Davide Ferrario’s affecting documentary La strada di Levi retraces the circuitous, oft-“diverted” journey made by homeward-bound Primo Levi after the Jewish socialist was among those liberated from Auschwitz in January 1945. Eight months later Levi finally reached Turin, Italy: home. In the version I saw, there is voiceover, courtesy of Chris Cooper, of passages from Levi’s book The Truce, an account of his journey home from Auschwitz. But Ferrario’s film isn’t bound to the past; at each stop along the way locals speak into the camera, allowing us to compare Levi’s remarks about each place and later realities, there, to which these ordinary people give voice. They speak in a number of languages: Italian, Ukrainian, Russian, Romanian, Polish, Hungarian, Belarusian—and, of course, Cooper speaks English. We watch a crossing of the Danube; we dream ourselves into the present as well as into the past.
     Some things change, as a montage of Pacific Asian faces in a market in Budapest indicates; some things do not, as indicated by the woman in today’s Munich who insists that it is the future that matters, that she and her children share in no guilt for what the Nazis did. Not guilt, perhaps, but responsibility for the past, which (if a moral being) one takes, because by doing so the future is enhanced, is liberated, does matter.

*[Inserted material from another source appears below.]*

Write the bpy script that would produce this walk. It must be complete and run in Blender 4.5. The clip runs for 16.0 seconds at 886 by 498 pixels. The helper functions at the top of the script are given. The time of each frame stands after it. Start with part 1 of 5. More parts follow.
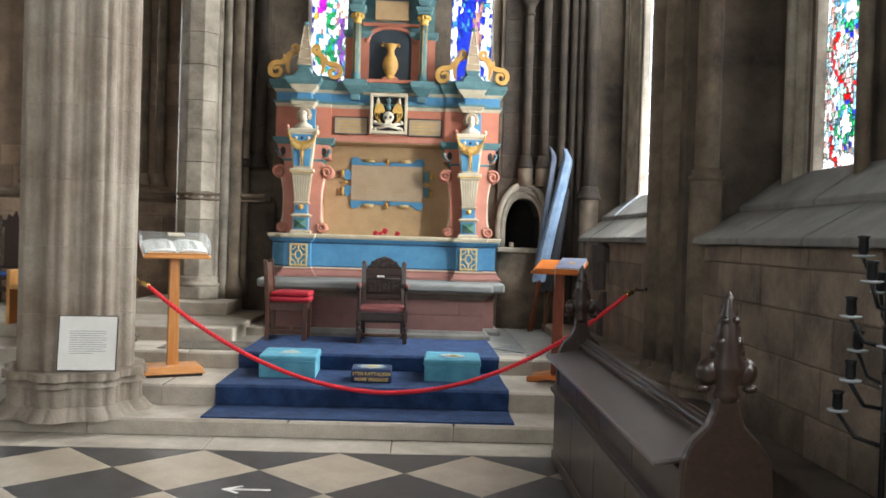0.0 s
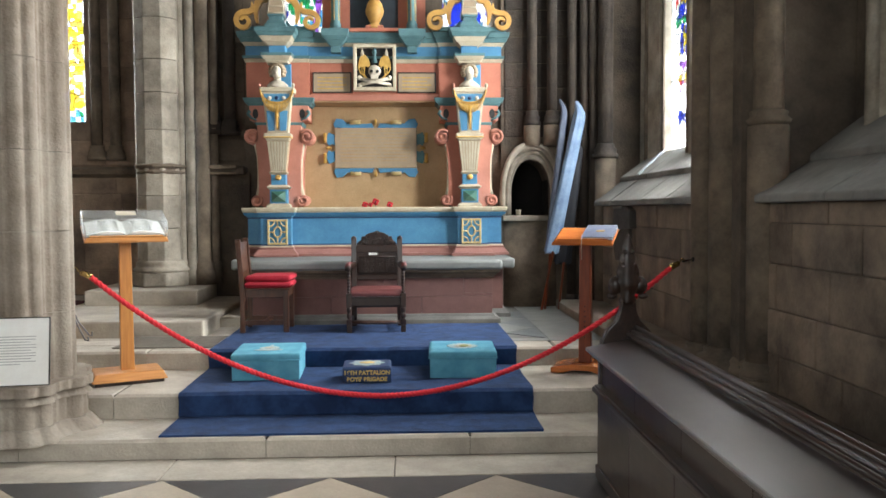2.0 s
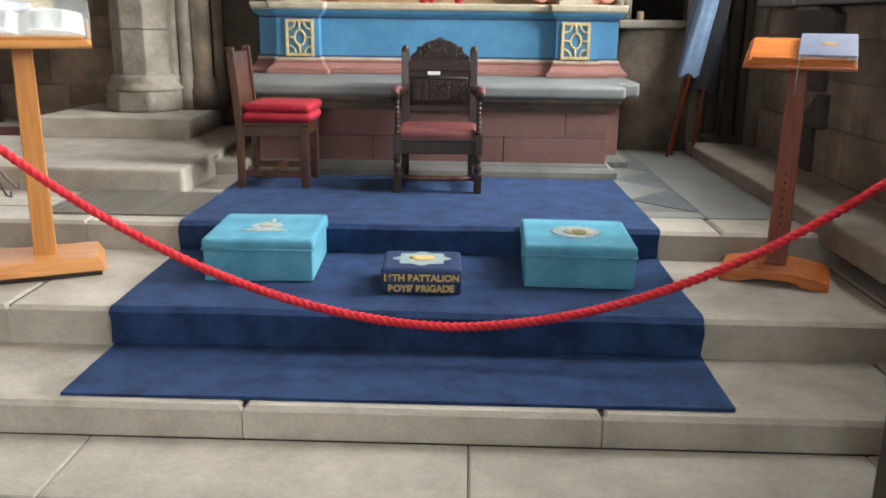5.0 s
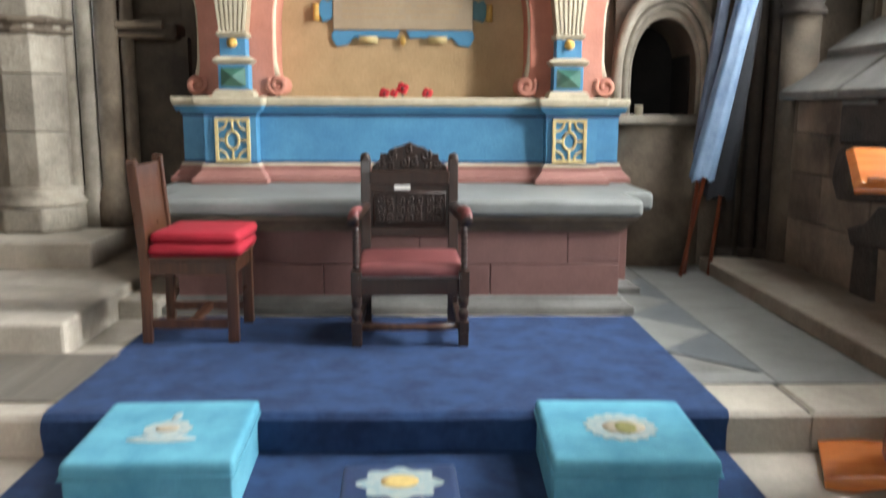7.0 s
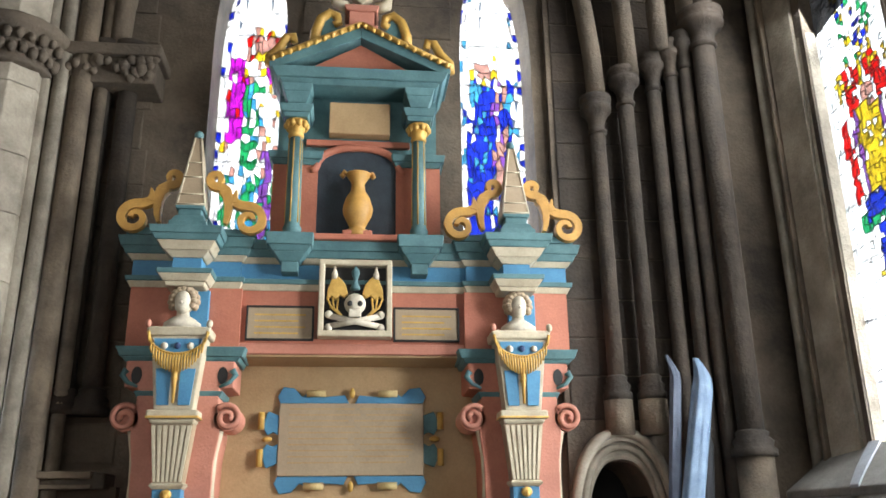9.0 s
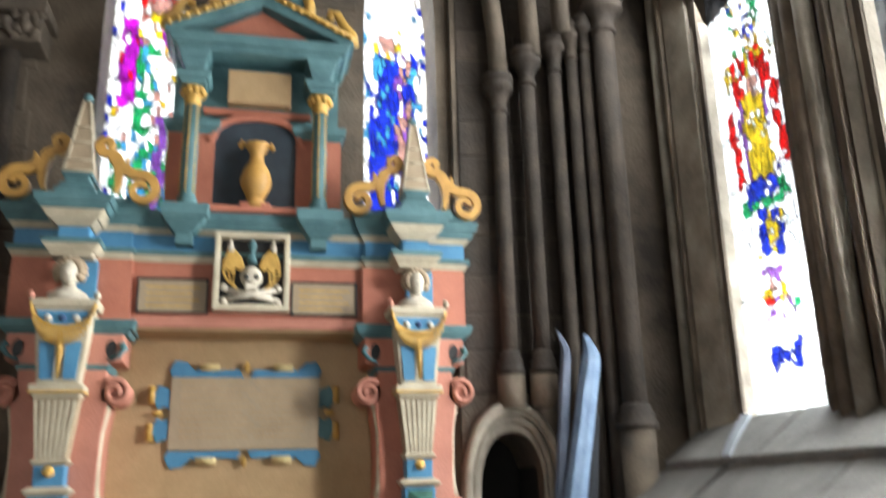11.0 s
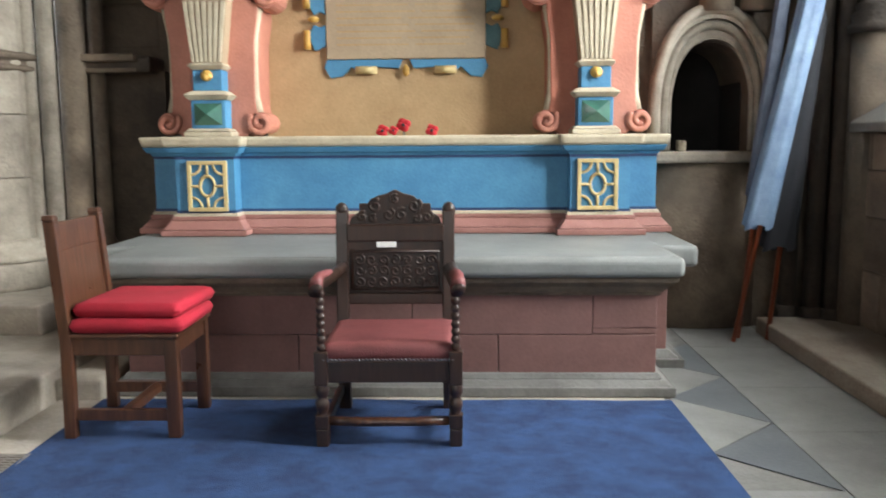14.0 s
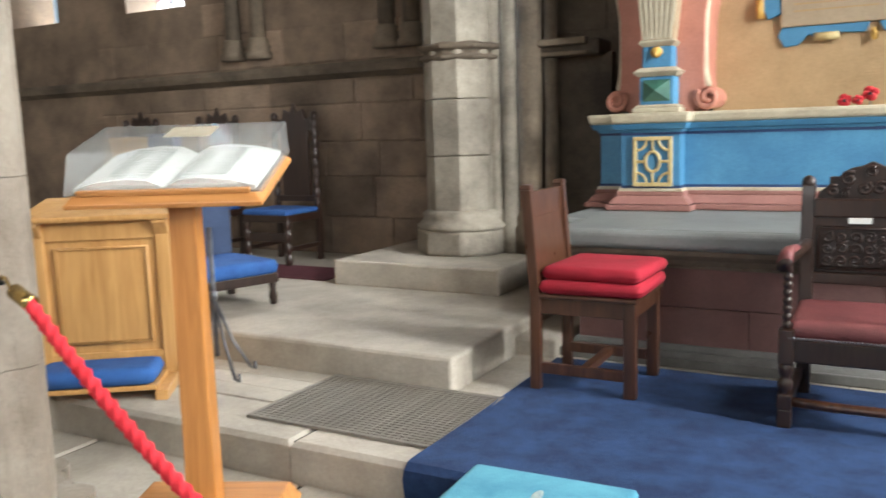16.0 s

     Another stop, though, devastated me. A Ukrainian man speaks of the 1986 disaster at Chernobyl, which brought illness to his months-old son in nearby Pripyat. But the boy was “lucky,” the father tells us, and we hold our breaths wondering if the man is being ironical. No, his son is alive, in Milan, having been shortly after “taken in” by a family that already had three children. The boy now is twenty; perhaps someday, the speaker muses, he will make it to Milan.
     Many believe that Levi’s death in 1987—from a fall from a third-floor apartment building landing—was a suicide. Elie Wiesel: “Primo Levi died at Auschwitz forty years earlier.”